Past this point: extra income should go into taxable brokerage, mega-backdoor Roth (if employer plan allows), or paying off the mortgage early.

When to deviate from the framework

The framework assumes a stable financial situation. Deviate when:

  • You have crippling high-interest debt. Pause everything except the 401(k) match and throw all surplus at the debt until it’s gone. Returning to the framework once cleared takes 12-36 months and is worth it.
  • You’re saving for a near-term goal (house down payment in 1-3 years, wedding, business launch). Stop new investing past the match; save in a high-yield savings or short-term Treasuries instead. Don’t expose money you need in 2 years to market volatility.
  • Your income is unstable (freelance, commission, startup). Build a bigger emergency fund (9-12 months) before pushing into tax-advantaged accounts. The downside risk of a bad income year outweighs the upside of an extra year of Roth contributions.
  • You’re 5-10 years from retirement and behind. “Behind” deserves its own catch-up math; the 20% savings target may need to be 35-40% temporarily. Catch-up contributions ($7,500/yr extra to 401(k), $1,000/yr extra to IRA at 50+) help.

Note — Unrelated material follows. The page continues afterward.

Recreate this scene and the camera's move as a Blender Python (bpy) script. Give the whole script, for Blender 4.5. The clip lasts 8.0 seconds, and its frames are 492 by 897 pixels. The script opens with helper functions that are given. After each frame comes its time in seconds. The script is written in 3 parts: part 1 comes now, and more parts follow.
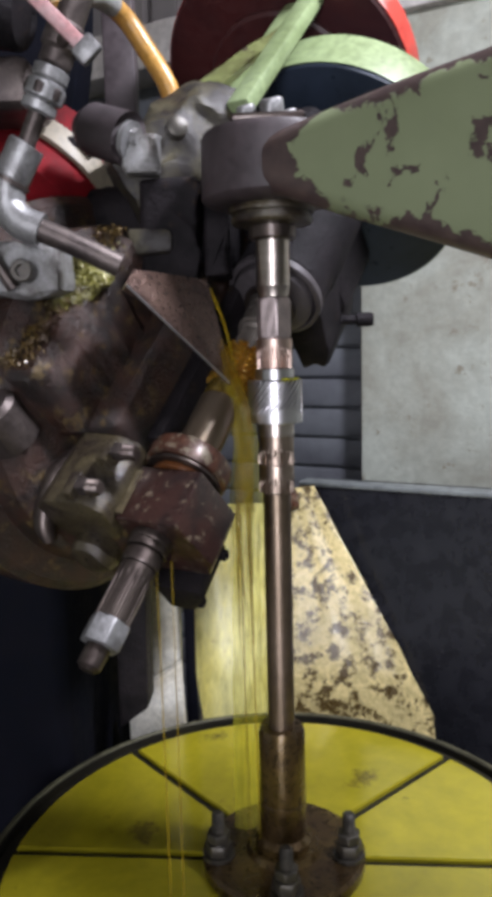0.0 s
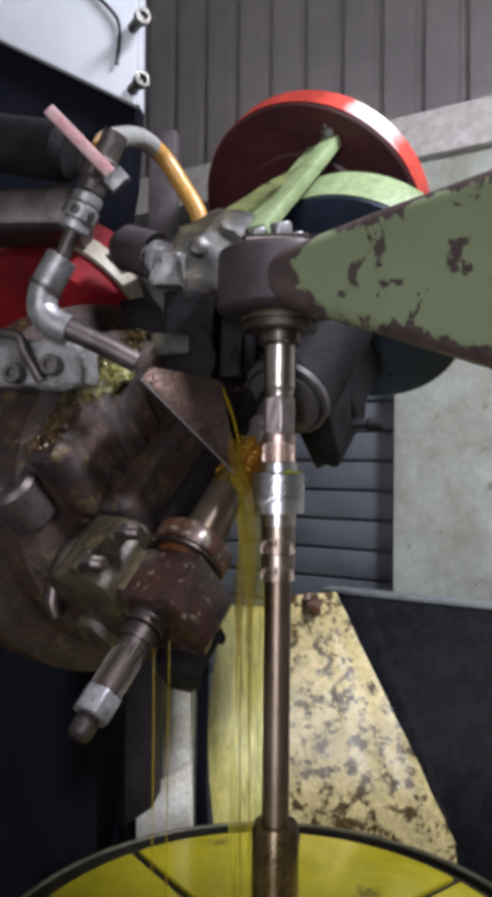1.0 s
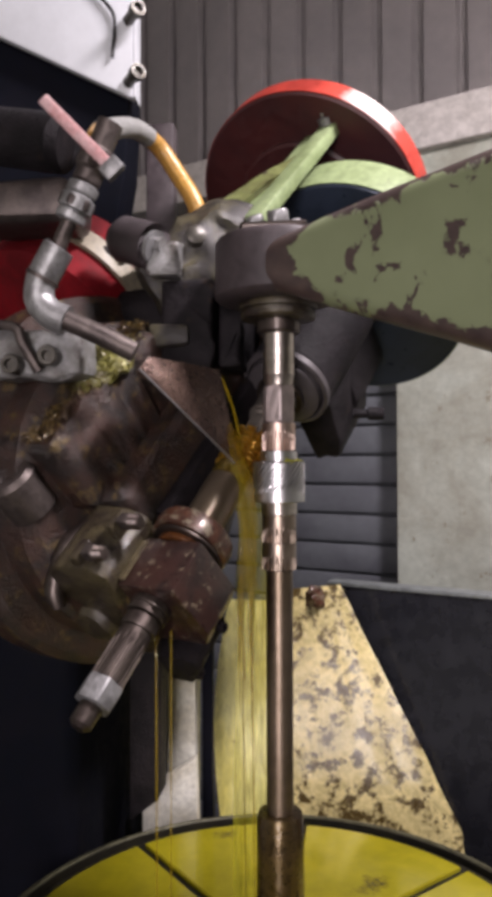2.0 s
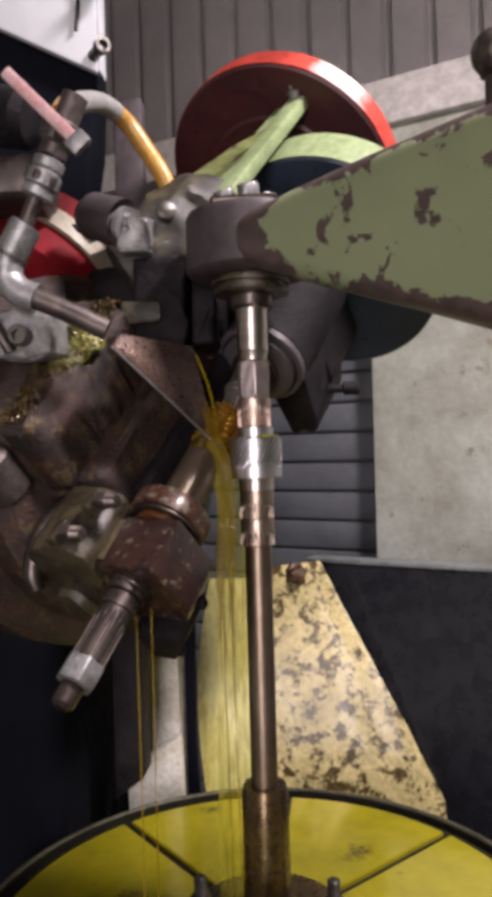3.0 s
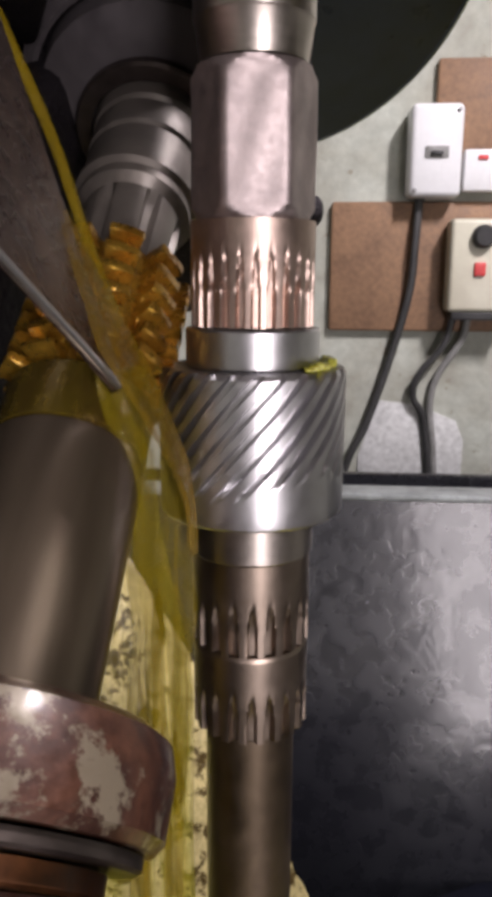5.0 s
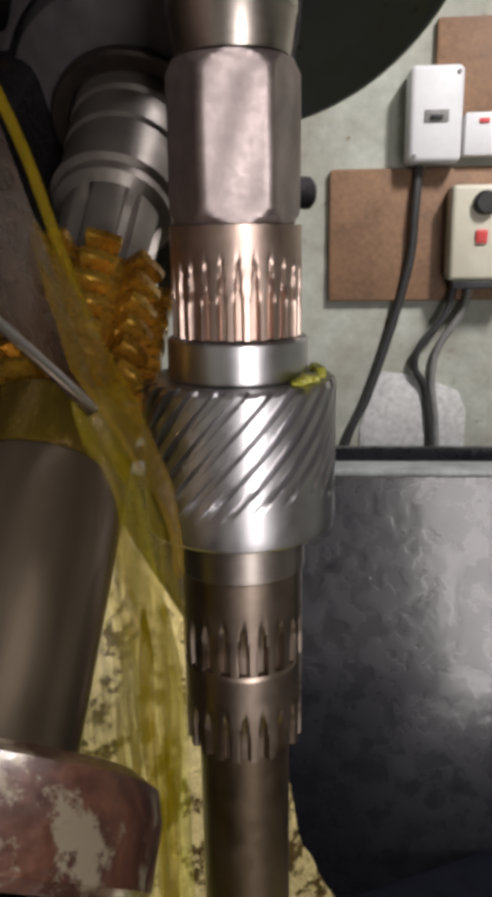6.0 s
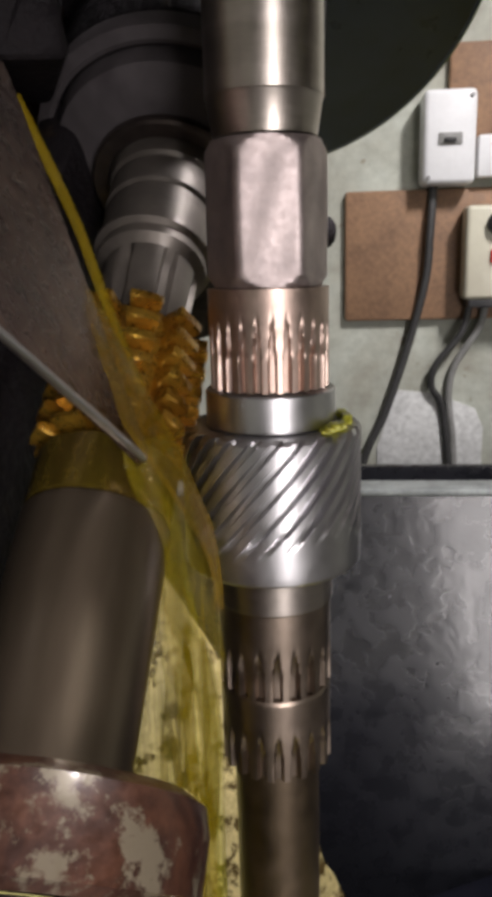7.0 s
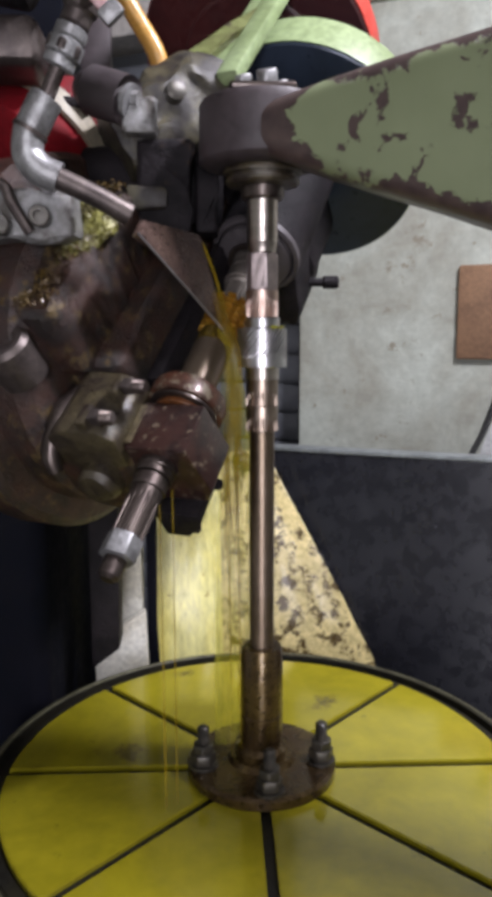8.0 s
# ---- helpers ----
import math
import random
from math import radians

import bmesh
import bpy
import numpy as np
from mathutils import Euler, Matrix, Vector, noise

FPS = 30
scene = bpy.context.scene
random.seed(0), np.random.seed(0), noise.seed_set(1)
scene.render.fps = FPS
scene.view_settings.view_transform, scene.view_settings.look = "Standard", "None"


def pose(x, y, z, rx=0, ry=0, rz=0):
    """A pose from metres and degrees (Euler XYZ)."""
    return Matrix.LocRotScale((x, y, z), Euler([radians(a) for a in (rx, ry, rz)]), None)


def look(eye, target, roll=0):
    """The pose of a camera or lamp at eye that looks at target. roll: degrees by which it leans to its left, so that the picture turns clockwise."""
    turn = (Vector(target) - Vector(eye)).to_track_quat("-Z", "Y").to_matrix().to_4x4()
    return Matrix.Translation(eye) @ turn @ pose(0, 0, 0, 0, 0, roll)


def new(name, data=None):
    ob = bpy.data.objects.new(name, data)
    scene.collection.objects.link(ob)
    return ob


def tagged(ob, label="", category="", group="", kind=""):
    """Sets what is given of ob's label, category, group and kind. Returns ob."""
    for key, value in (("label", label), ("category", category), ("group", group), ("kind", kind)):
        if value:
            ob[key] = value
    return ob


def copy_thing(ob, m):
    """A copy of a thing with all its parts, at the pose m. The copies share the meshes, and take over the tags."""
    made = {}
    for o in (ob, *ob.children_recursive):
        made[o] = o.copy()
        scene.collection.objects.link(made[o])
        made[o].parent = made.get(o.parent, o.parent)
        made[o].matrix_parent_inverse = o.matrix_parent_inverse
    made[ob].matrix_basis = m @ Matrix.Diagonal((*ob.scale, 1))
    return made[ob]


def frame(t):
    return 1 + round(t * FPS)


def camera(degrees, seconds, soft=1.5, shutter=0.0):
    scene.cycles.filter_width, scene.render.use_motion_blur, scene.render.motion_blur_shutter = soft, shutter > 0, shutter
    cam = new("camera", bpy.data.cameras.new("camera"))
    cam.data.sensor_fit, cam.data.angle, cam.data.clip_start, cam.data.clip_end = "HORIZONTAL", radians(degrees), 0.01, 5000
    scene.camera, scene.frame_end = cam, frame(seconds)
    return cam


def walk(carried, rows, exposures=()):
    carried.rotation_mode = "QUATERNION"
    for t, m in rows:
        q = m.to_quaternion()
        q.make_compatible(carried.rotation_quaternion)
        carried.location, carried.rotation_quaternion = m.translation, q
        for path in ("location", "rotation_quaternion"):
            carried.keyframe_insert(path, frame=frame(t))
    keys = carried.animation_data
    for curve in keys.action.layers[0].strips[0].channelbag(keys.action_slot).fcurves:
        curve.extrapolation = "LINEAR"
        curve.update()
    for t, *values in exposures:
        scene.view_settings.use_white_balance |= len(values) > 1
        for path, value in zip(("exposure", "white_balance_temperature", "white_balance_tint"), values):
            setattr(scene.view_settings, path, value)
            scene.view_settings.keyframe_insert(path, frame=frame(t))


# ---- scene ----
cam = camera(36.0, 8.0, soft=6.0)
PATH = [
    (0, (0.054, -0.045, 1.408), (-0.035, 1.936, 1.142), -1.4),
    (0.5, (0.112, -0.081, 1.383), (-0.129, 1.903, 1.329), -1.0),
    (1, (0.109, -0.093, 1.379), (-0.109, 1.895, 1.425), 0.6),
    (2.5, (0.116, -0.088, 1.362), (-0.106, 1.899, 1.396), -0.8),
    (3, (0.116, -0.087, 1.361), (-0.057, 1.906, 1.355), -1.6),
    (3.3, (0.053, 0.011, 1.383), (0.014, 2.01, 1.336), -0.9),
    (3.5, (-0.005, 0.139, 1.394), (0.06, 2.136, 1.324), -0.4),
    (3.8, (-0.008, 0.261, 1.39), (0.156, 2.253, 1.31), -0.1),
    (4, (-0.009, 0.319, 1.387), (0.285, 2.295, 1.292), 0.1),
    (4.2, (-0.011, 0.39, 1.394), (0.36, 2.35, 1.254), 0.25),
    (4.35, (-0.017, 0.449, 1.402), (0.466, 2.38, 1.209), 0.4),
    (4.5, (-0.028, 0.508, 1.406), (0.592, 2.393, 1.151), 0.5),
    (4.7, (-0.043, 0.56, 1.397), (0.648, 2.405, 1.055), 0.7),
    (6, (-0.032, 0.582, 1.41), (0.659, 2.387, 0.895), -0.9),
    (6.5, (-0.035, 0.578, 1.416), (0.654, 2.39, 0.926), -1.0),
    (7, (-0.043, 0.568, 1.424), (0.612, 2.396, 0.947), -1.6),
    (7.2, (-0.064, 0.525, 1.426), (0.499, 2.387, 0.96), -1.2),
    (7.3, (-0.077, 0.481, 1.427), (0.547, 2.326, 0.971), -0.9),
    (7.5, (-0.092, 0.353, 1.427), (0.442, 2.234, 1.008), -0.4),
    (7.7, (-0.087, 0.177, 1.416), (0.296, 2.106, 1.052), 0.2),
    (8, (-0.035, -0.134, 1.363), (0.102, 1.839, 1.066), -0.1),
]
EXPOSURES = [
    (0.0, 0.12, 6300, 18), (1.2, 0.0, 6200, 17), (2.3, 0.08, 7200, 27), (3.5, 0.05, 7000, 27), (4.0, 0.3, 6000, 18),
    (4.5, 0.18, 6900, 30), (4.7, 0.18, 6900, 28), (6.0, -0.02, 7000, 17), (7.0, 0.0, 7000, 17), (7.5, 0.36, 6500, 2), (8.0, 0.12, 6400, 20),
]
walk(cam, [(t, look(eye, target, roll)) for t, eye, target, roll in PATH], EXPOSURES)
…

Automation: the only sustainable execution

Knowing the right amount is half the battle. Actually doing it is the other half. The framework only works if you automate:

  • Auto-contribute to 401(k) every paycheck (already automatic at most employers).
  • Auto-transfer a fixed amount on payday from checking to your Roth IRA and brokerage accounts.
  • Auto-pay debts on the same calendar.
  • Auto-rebalance funds quarterly or annually (target-date funds do this for you).

If you have to make an active decision every month to invest, you’ll skip months. If it’s automatic, you’ll never miss one.

The “right amount” turns out to be: whatever amount is small enough that you set it once, forget it, and let it compound for 20-40 years.